EXERCISE DESCRIPTION
Find the lines with "part" in them and copy them out.
══════
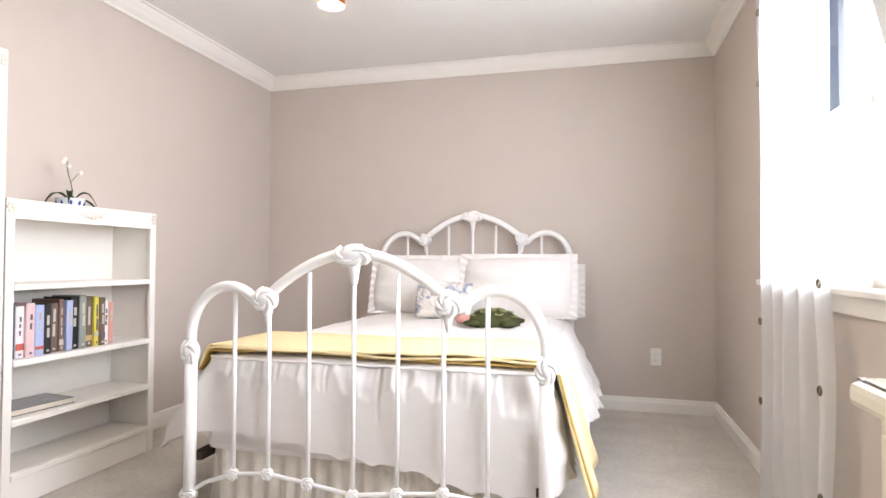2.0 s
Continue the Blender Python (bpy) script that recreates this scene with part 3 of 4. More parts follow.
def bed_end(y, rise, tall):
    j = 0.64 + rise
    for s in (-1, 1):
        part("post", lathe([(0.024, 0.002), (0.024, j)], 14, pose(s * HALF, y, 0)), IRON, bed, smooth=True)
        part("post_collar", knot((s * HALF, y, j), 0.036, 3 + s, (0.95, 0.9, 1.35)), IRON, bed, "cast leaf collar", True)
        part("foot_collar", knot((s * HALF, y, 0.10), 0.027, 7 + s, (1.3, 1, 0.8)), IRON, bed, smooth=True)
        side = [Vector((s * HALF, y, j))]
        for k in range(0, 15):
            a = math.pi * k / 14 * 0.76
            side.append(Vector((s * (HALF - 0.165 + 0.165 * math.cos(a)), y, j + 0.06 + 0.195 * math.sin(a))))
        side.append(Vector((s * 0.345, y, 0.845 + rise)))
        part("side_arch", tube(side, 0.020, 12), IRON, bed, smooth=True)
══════
EXERCISE SOLUTION
Continue the Blender Python (bpy) script that recreates this scene with part 3 of 4. More parts follow.
        part("post", lathe([(0.024, 0.002), (0.024, j)], 14, pose(s * HALF, y, 0)), IRON, bed, smooth=True)
        part("post_collar", knot((s * HALF, y, j), 0.036, 3 + s, (0.95, 0.9, 1.35)), IRON, bed, "cast leaf collar", True)
        part("foot_collar", knot((s * HALF, y, 0.10), 0.027, 7 + s, (1.3, 1, 0.8)), IRON, bed, smooth=True)
        part("side_arch", tube(side, 0.020, 12), IRON, bed, smooth=True)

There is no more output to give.